-- Begin Task input --

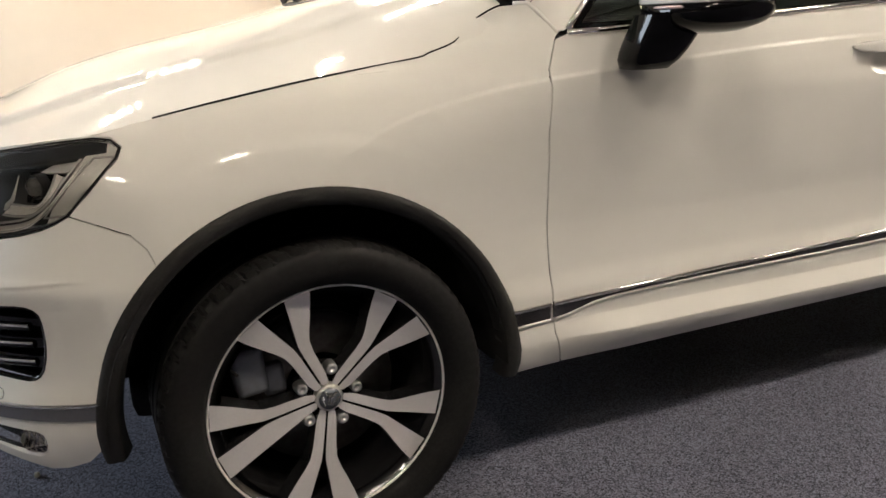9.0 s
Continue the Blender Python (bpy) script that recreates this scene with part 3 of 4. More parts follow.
# corner intakes
for s in (1, -1):
    part("intake_liner", sheet([(s * (u + .004), z) for u, z in ((.57, .648), (.94, .682), (.99, .66), (.985, .53), (.94, .50), (.78, .506), (.68, .53), (.60, .60))], nose, .025, thick=0, out=-.032), BLACK, bumper, "gloss black intake liner")
    for (u0, z0), (u1, z1) in (((.625, .6065), (.947, .630)), ((.664, .572), (.946, .591)), ((.700, .538), (.946, .552))):
        line = [(u0 + (u1 - u0) * t, z0 + (z1 - z0) * t) for t in np.linspace(0, 1, 20)]
        fin = part("intake_fin", tube([nose(s * (u - .010 * (1 - k / 19)), z - .003, -.006) for k, (u, z) in enumerate(line)], [.0035 + .0045 * min(1, k / 3) for k in range(20)], 8, flat=1.2), BLACK, bumper, "black intake fin")
        part("chrome_edge", tube([nose(s * (u + .004), z + .002, .0015) for u, z in line], .0034, 8), CHROME, fin, "chrome edge of the fin")
    rim_line = [(u, z) for u, z in INTAKE[0:14]]
    part("intake_rim", tube([nose(s * u, z, -.006) for u, z in dense(rim_line, .012, False)], .0068, 8), BLACK, bumper, "gloss black rim of the intake")
    # fog lamp in its slot
    part("fog_liner", sheet([(s * u, z) for u, z in ((.53, .405), (.96, .412), (.968, .36), (.93, .322), (.64, .352))], nose, .03, thick=0, out=-.05), CAVITY, bumper)
    fog = part("fog_lamp", sheet([(s * u, z) for u, z in ((.70, .398), (.93, .398), (.947, .386), (.943, .362), (.925, .342), (.80, .352), (.70, .366))], nose, .02, thick=.01, out=-.006), LENS, bumper, "clear fog lamp cover")
    bowl = lathe([(.0, .012), (.02, .010), (.03, .0), (.034, -.012)], 24, "y")
    part("reflector", bowl, CHROME, fog, "chrome fog reflector", Matrix.Translation(nose(s * .90, .372, -.03)))
    for k in range(4):
        part("lens_rib", tube([nose(s * (.875 + .016 * k), .356, -.02), nose(s * (.88 + .016 * k), .39, -.02)], .004, 6), CHROME, fog)
    # headlamp washer flap and parking sensor: fine outlines on the bumper
    flap = catmull([(s * u, z) for u, z in ((.735, .758), (.770, .762), (.810, .765), (.821, .759), (.817, .745), (.808, .730), (.797, .724), (.762, .721), (.724, .718), (.716, .724), (.720, .740), (.727, .754))], 3, True)
    part("washer_flap", tube([nose(u, z, -.0002) for u, z in flap], .0007, 6, True), CAVITY, bumper, "fine seam of the headlamp washer flap")
    ring = [(s * .841 + .0115 * math.cos(a), .473 + .0115 * math.sin(a)) for a in np.linspace(0, 2 * math.pi, 25)[:-1]]
    part("parking_sensor", tube([nose(u, z, -.0002) for u, z in ring], .0008, 6, True), CAVITY, bumper, "round parking sensor")

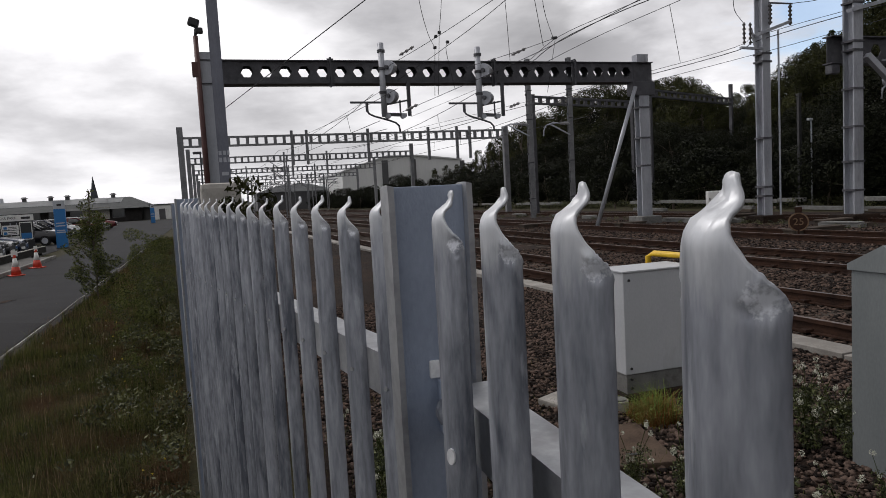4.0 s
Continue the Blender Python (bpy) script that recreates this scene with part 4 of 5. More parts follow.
# ---------------------------------------------------------------- planting
def leaf_cloud(blobs, count, size, flat=0.6, shape=4, loose=0.0, shell=0.55):
    """Leaf polygons scattered in the outer shells of round clumps: rows of x, y, z, radius."""
    blobs = np.asarray(blobs, float)
    w = blobs[:, 3] ** 2
    pick = rng.choice(len(blobs), count, p=w / w.sum())
    d = rng.normal(size=(count, 3))
    d /= np.linalg.norm(d, axis=1)[:, None]
    r = blobs[pick, 3] * (shell + (1.05 - shell) * rng.random(count) ** 0.6)
    c = blobs[pick, :3] + d * r[:, None] * np.array([1, 1, flat + 0.25])
    a = rng.normal(size=(count, 3))
    b = rng.normal(size=(count, 3))
    if loose:
        # blades lie roughly along the surface of the clump
        b = d + rng.normal(size=(count, 3)) * loose
        a = np.cross(b, a)
    a /= np.linalg.norm(a, axis=1)[:, None]
    b = np.cross(a, b)
    b /= np.linalg.norm(b, axis=1)[:, None]
    s = size * (0.6 + 0.8 * rng.random(count))[:, None]
    tips = [c - a * s, c + b * s * 0.45 - a * s * 0.15, c + a * s, c - b * s * 0.45 + a * s * 0.1]
    return np.stack(tips[:shape], 1).reshape(-1, 3)


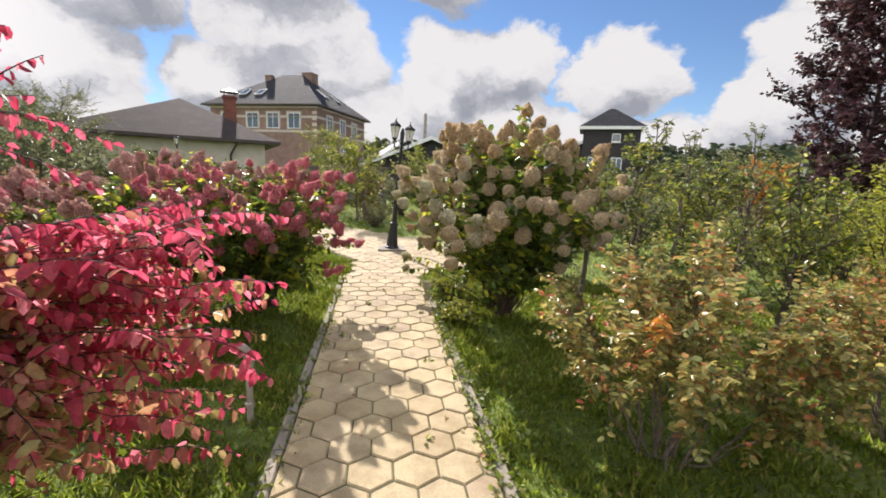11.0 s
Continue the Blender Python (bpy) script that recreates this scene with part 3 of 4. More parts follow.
def weeds():
    """Broad-leaved weeds creeping over the edging and out of the joints."""
    rng = np.random.default_rng(11)
    at, along, up, size = [], [], [], []
    spots = [(HALF + 0.03 + rng.normal(0, 0.05), s) for s in np.arange(S0 + 0.4, S1, 0.035) if rng.random() < 0.75]
    spots += [(-HALF - 0.02 + rng.normal(0, 0.03), s) for s in np.arange(S0, S1, 0.09) if rng.random() < 0.4]
    spots += [(rng.uniform(-0.4, 0.45), rng.uniform(S0, S1)) for _ in range(12)]
    for u, s in spots:
        x, y = on_plan(u, s)
        for k in range(rng.integers(5, 10)):
            a = rng.random() * 6.28
            at.append((x + rng.normal(0, 0.012), y + rng.normal(0, 0.012), TOP - 0.004))
            along.append((math.cos(a), math.sin(a), rng.uniform(0.15, 1.0)))
            up.append((rng.normal(0, 0.2), rng.normal(0, 0.2), 1)), size.append(rng.uniform(0.025, 0.06))
    size = np.array(size)
    me = leaf_mesh("edge_weeds", [M_GREYGREEN, M_GRASS], np.array(at), np.array(along), np.array(up), size, size * 0.5, LEAF, rng.integers(0, 2, len(size)))
    tagged(new("edge_weeds", me), "low grey-green weeds along the path edge", "weeds", kind="stuff")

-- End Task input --

Copy out precisely the lines from the line with "5. More parts follow." to the line with "return np.stack(tips[:shape], 1).reshape(-1, 3)" in the material above, including those two lines and omitting all the rest.

Continue the Blender Python (bpy) script that recreates this scene with part 4 of 5. More parts follow.
# ---------------------------------------------------------------- planting
def leaf_cloud(blobs, count, size, flat=0.6, shape=4, loose=0.0, shell=0.55):
    """Leaf polygons scattered in the outer shells of round clumps: rows of x, y, z, radius."""
    blobs = np.asarray(blobs, float)
    w = blobs[:, 3] ** 2
    pick = rng.choice(len(blobs), count, p=w / w.sum())
    d = rng.normal(size=(count, 3))
    d /= np.linalg.norm(d, axis=1)[:, None]
    r = blobs[pick, 3] * (shell + (1.05 - shell) * rng.random(count) ** 0.6)
    c = blobs[pick, :3] + d * r[:, None] * np.array([1, 1, flat + 0.25])
    a = rng.normal(size=(count, 3))
    b = rng.normal(size=(count, 3))
    if loose:
        # blades lie roughly along the surface of the clump
        b = d + rng.normal(size=(count, 3)) * loose
        a = np.cross(b, a)
    a /= np.linalg.norm(a, axis=1)[:, None]
    b = np.cross(a, b)
    b /= np.linalg.norm(b, axis=1)[:, None]
    s = size * (0.6 + 0.8 * rng.random(count))[:, None]
    tips = [c - a * s, c + b * s * 0.45 - a * s * 0.15, c + a * s, c - b * s * 0.45 + a * s * 0.1]
    return np.stack(tips[:shape], 1).reshape(-1, 3)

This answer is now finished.